> Description of the task: Set down the data below from its first line to the line holding "return build", inclusive; omit all pictures.

══════

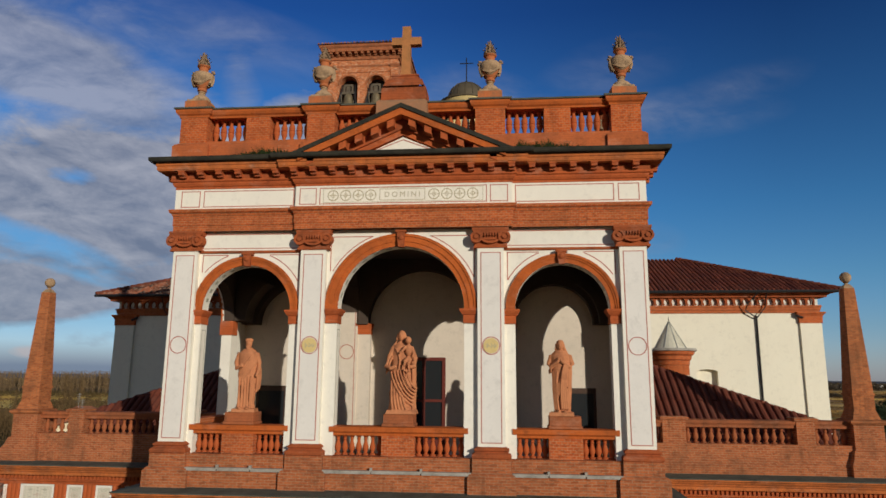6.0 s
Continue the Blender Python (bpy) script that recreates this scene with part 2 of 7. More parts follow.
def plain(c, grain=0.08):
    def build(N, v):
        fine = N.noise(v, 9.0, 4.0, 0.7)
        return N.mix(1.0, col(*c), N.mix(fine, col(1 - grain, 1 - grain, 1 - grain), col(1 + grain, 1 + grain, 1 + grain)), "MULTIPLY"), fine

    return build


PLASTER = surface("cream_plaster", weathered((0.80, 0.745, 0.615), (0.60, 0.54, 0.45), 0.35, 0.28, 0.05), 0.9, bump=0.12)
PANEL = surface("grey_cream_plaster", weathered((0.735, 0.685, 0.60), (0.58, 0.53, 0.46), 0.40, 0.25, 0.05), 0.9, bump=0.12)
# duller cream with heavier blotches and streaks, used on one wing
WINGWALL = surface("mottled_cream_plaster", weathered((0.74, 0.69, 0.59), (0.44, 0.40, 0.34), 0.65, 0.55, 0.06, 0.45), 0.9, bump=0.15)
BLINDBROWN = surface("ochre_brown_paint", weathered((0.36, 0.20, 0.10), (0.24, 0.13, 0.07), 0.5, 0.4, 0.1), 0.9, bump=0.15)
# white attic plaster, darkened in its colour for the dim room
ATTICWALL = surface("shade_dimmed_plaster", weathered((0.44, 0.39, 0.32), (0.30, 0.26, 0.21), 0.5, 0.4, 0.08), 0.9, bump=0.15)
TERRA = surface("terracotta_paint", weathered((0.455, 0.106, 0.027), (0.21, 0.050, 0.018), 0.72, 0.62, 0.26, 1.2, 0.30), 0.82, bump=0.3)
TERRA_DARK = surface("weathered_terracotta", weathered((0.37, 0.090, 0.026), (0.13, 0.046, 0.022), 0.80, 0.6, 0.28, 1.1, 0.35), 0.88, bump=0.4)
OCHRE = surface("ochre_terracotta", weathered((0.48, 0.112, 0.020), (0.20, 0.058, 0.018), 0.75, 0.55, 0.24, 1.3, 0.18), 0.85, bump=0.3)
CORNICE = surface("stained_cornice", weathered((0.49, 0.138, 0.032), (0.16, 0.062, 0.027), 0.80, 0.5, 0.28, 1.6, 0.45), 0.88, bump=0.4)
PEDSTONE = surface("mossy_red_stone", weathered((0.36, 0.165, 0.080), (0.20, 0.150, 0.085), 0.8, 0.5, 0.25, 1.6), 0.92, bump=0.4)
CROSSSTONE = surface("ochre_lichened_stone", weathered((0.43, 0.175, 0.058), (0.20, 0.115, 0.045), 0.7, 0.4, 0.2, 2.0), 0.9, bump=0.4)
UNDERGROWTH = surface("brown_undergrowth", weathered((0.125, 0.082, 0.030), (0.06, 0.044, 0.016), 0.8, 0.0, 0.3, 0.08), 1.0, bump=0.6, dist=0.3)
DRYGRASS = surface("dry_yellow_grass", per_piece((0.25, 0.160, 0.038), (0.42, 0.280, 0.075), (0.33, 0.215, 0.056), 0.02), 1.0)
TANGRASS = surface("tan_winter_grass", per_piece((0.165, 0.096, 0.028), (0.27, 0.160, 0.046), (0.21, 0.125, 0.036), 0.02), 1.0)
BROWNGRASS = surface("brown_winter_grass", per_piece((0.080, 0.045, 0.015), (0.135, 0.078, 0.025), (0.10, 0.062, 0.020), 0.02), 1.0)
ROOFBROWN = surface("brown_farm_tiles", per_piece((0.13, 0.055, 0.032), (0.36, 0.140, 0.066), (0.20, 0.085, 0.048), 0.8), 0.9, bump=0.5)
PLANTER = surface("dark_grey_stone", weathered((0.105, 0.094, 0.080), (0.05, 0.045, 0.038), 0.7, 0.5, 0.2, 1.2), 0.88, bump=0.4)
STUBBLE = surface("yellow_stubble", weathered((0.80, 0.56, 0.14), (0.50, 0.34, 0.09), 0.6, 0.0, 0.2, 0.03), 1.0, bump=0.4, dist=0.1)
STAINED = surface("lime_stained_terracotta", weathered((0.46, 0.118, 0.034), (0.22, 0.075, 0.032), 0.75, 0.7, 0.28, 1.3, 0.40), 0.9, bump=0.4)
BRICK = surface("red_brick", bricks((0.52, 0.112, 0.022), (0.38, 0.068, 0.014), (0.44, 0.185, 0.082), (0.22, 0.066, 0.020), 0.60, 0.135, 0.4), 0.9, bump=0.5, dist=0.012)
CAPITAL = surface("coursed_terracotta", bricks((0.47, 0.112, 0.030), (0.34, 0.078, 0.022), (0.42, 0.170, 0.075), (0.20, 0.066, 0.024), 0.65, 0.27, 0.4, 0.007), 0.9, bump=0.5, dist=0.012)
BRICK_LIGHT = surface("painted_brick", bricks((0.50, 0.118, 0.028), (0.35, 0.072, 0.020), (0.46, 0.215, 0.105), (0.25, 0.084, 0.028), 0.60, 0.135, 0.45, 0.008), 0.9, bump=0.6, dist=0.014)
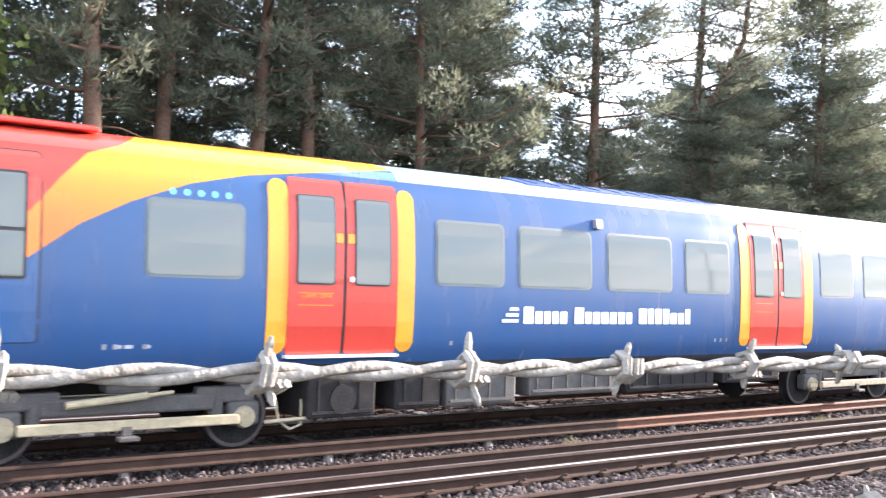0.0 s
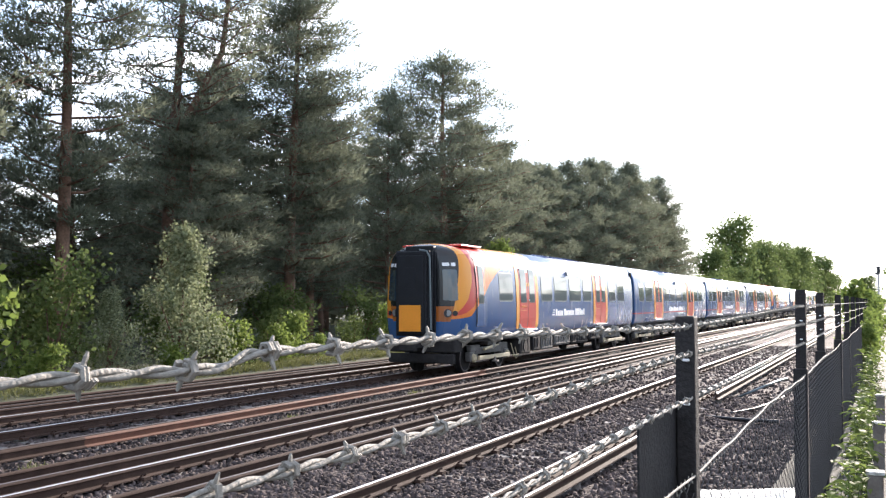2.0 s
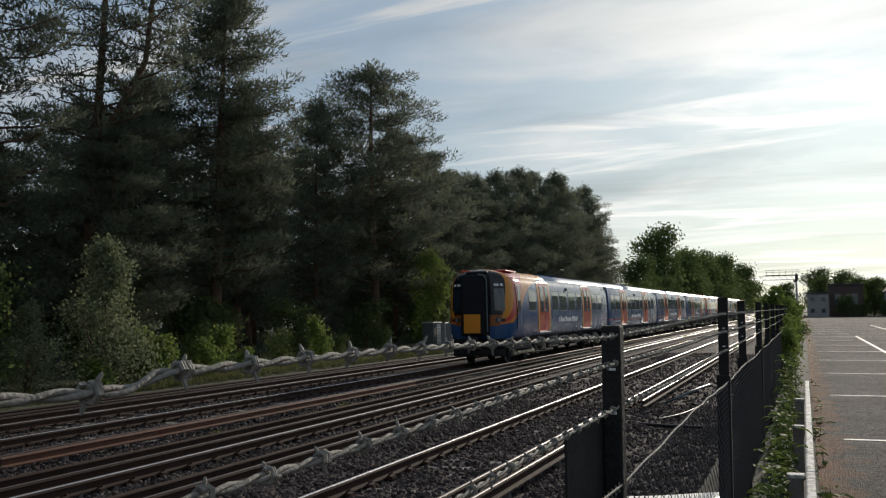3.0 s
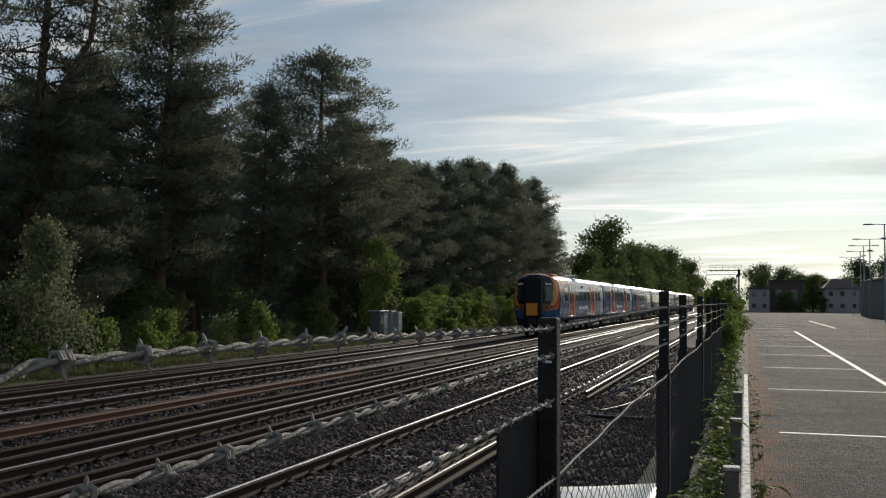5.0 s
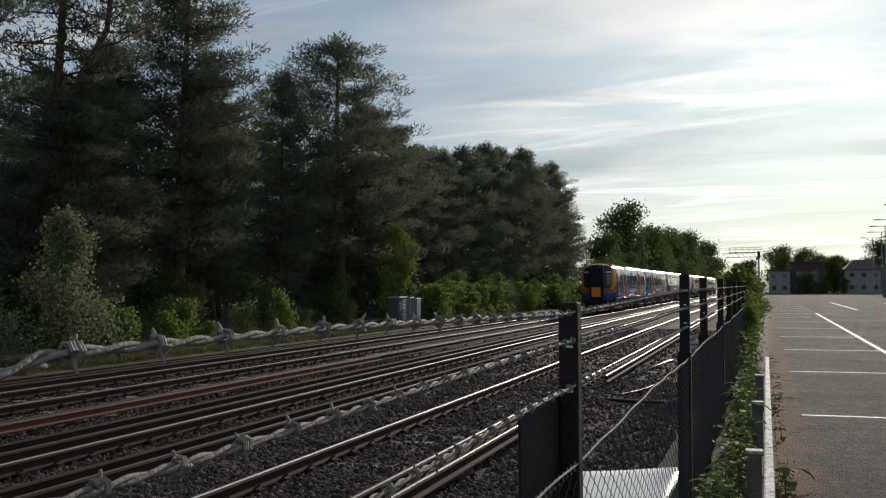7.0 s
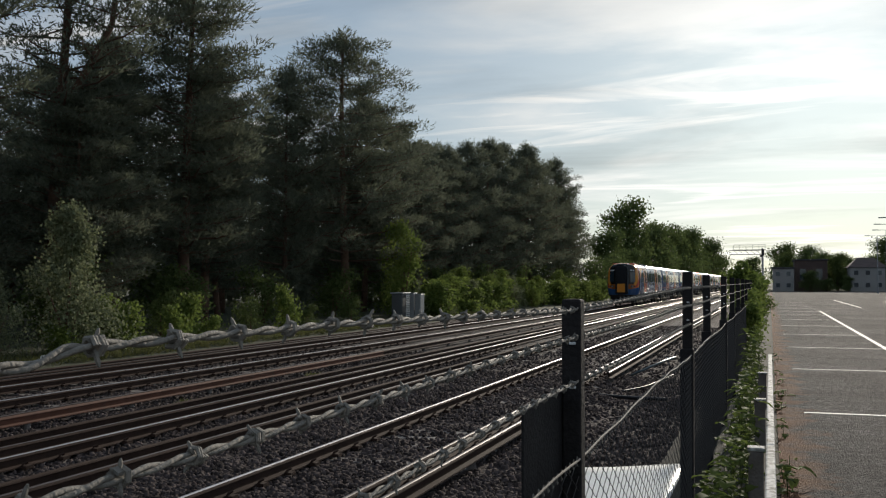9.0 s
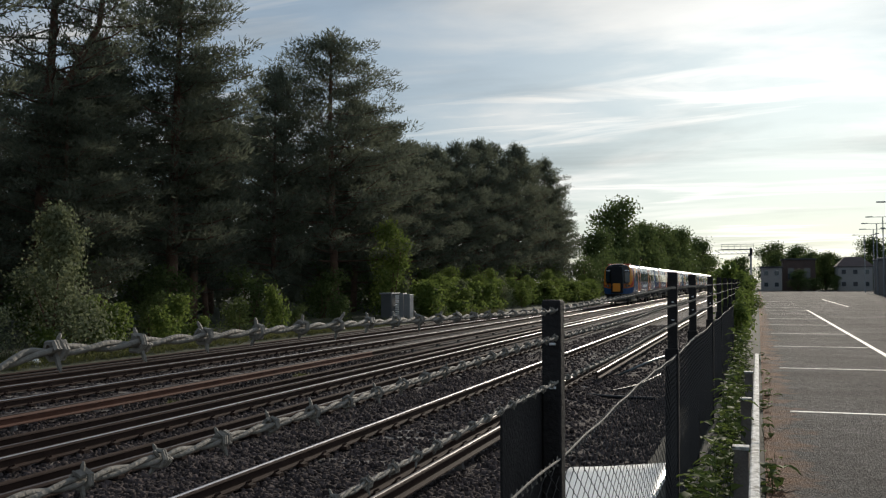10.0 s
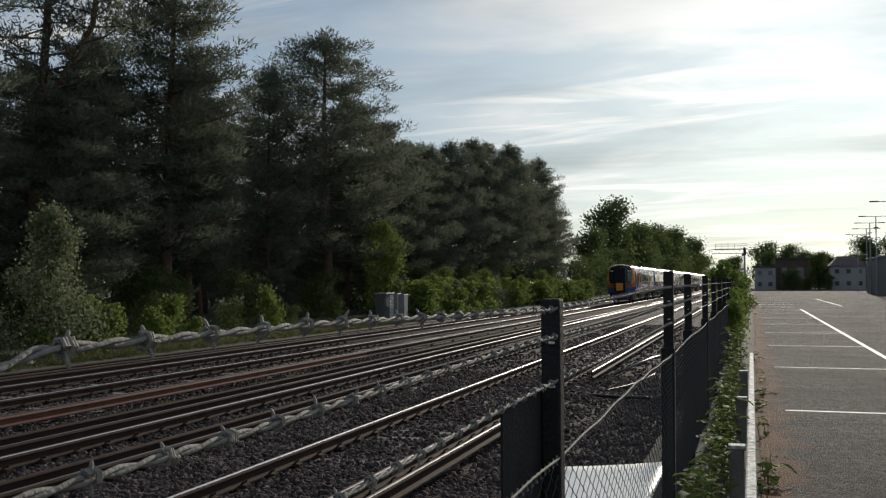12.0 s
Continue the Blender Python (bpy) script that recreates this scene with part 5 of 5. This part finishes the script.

══════

> Completed task:
6.0 s
Continue the Blender Python (bpy) script that recreates this scene with part 2 of 7. More parts follow.
def plain(c, grain=0.08):
    def build(N, v):
        fine = N.noise(v, 9.0, 4.0, 0.7)
        return N.mix(1.0, col(*c), N.mix(fine, col(1 - grain, 1 - grain, 1 - grain), col(1 + grain, 1 + grain, 1 + grain)), "MULTIPLY"), fine

    return build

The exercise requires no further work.